Task to complete >>
Read the lines that follow and pick out every one containing the word "Vector".

Source data >>
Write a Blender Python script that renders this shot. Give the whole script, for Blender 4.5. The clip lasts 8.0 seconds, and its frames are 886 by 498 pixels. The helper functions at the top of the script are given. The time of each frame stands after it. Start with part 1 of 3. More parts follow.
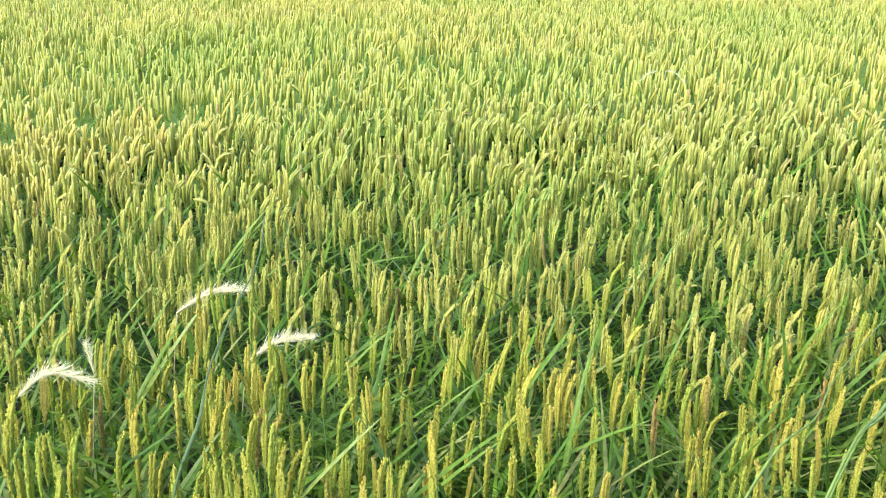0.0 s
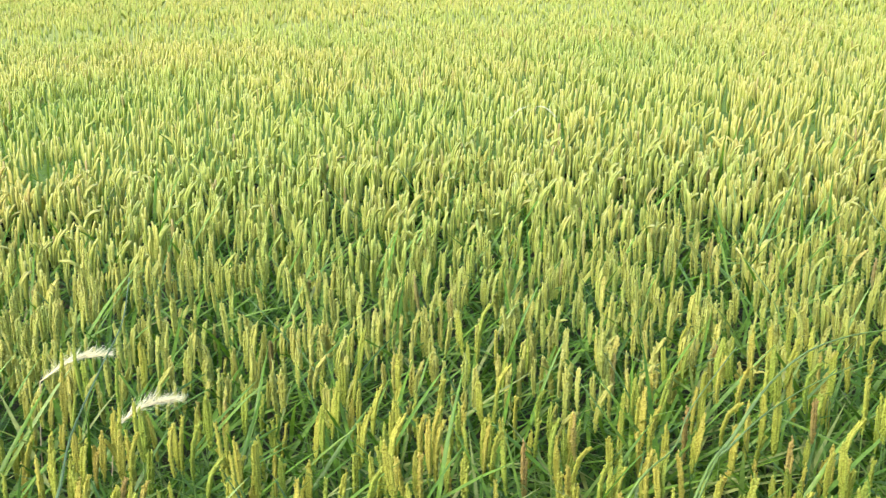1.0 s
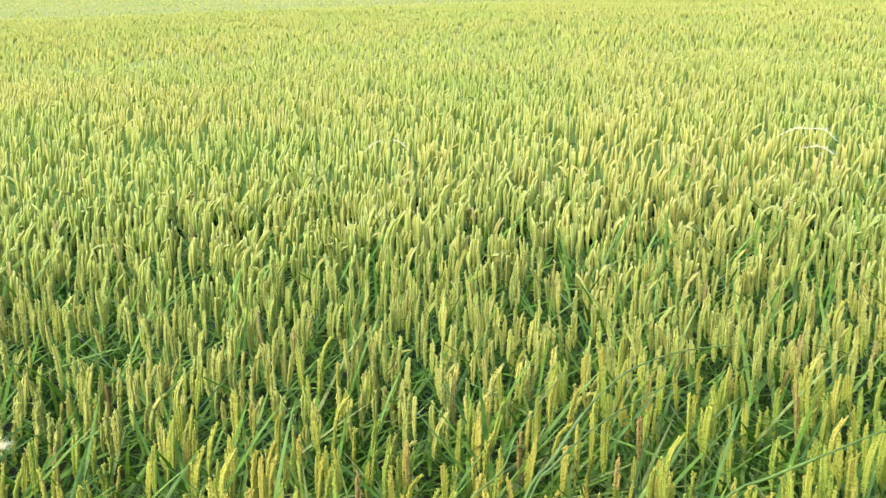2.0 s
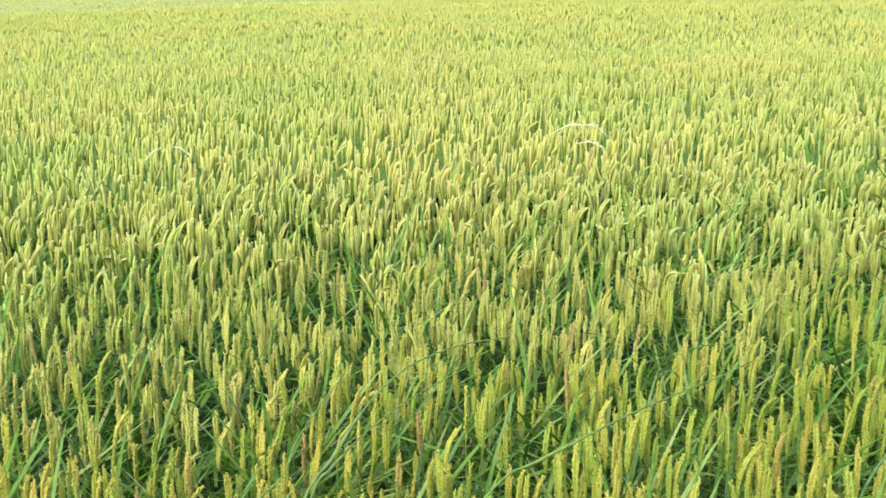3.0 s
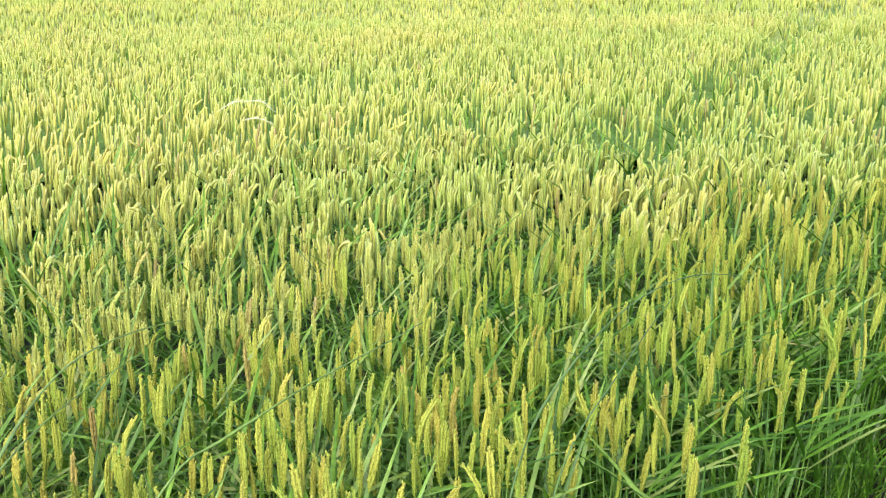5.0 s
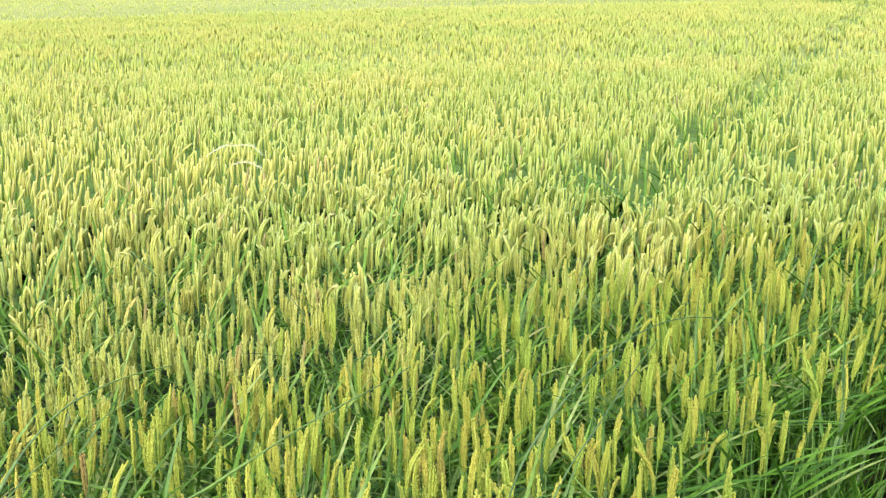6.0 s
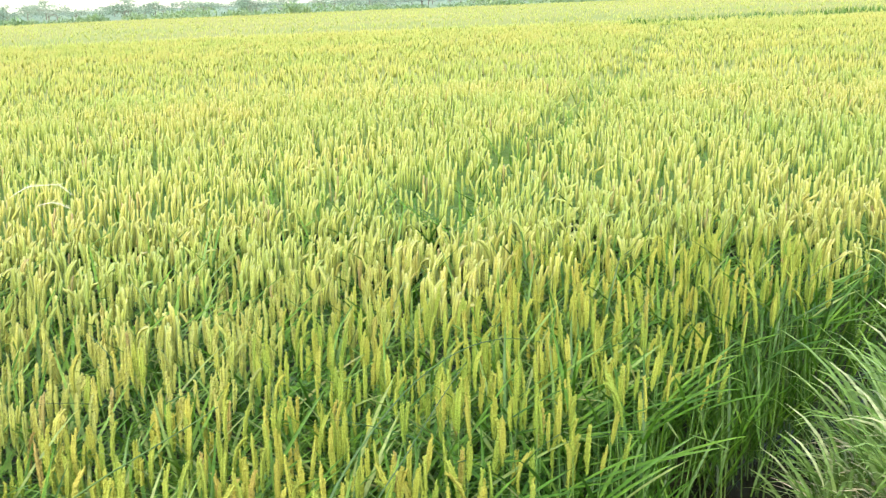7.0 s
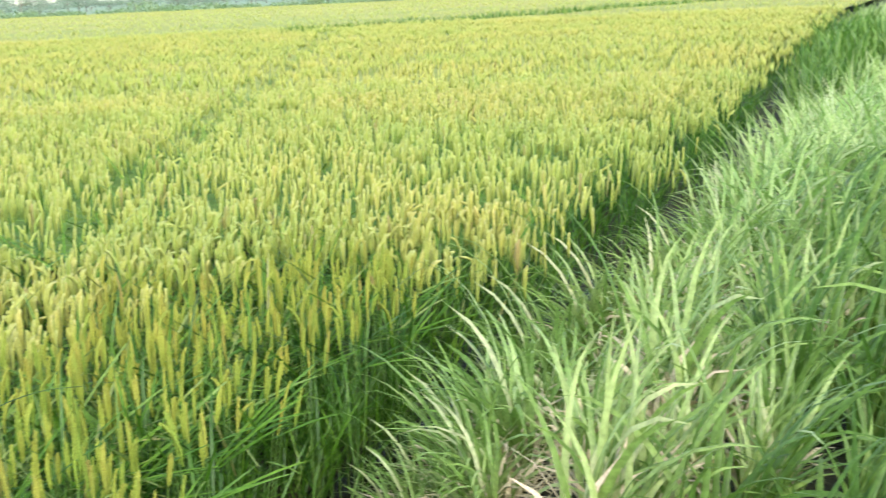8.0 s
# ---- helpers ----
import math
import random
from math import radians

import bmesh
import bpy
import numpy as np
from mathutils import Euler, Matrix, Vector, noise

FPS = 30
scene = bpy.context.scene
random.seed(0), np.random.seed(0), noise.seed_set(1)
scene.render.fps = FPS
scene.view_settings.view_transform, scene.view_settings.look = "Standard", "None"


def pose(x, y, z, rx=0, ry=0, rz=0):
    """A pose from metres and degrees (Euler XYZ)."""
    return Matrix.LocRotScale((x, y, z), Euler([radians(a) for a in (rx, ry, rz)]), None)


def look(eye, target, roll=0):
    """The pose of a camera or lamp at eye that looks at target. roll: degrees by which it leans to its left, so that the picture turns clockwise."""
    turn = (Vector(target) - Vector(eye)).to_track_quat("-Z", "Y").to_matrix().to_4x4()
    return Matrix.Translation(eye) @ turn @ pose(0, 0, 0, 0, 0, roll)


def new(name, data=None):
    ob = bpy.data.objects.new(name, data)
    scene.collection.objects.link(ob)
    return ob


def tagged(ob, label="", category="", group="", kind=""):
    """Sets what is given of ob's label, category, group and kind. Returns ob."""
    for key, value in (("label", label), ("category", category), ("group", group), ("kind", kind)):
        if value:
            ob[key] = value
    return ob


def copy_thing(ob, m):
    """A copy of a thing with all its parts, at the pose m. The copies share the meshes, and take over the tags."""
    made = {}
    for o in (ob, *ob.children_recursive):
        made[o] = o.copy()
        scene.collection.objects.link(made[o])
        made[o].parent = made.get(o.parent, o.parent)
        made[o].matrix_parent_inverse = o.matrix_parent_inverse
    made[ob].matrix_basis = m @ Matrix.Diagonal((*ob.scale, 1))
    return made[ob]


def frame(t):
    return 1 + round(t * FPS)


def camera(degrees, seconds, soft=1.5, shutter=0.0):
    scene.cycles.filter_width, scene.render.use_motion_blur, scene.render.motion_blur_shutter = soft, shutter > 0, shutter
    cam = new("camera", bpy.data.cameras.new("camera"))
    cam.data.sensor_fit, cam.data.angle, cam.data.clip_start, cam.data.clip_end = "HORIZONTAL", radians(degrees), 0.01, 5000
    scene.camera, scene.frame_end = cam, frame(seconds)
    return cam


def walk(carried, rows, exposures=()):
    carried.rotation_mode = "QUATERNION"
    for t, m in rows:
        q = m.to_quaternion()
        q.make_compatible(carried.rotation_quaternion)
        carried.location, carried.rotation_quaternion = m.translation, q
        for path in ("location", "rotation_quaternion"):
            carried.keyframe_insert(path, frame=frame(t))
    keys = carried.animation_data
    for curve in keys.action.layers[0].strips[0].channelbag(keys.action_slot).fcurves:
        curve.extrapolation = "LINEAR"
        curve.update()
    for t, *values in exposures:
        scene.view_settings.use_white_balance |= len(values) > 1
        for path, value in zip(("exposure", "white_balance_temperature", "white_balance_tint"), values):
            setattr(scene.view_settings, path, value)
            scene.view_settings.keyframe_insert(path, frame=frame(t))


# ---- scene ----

Solution for this exercise >>
from mathutils import Euler, Matrix, Vector, noise
    turn = (Vector(target) - Vector(eye)).to_track_quat("-Z", "Y").to_matrix().to_4x4()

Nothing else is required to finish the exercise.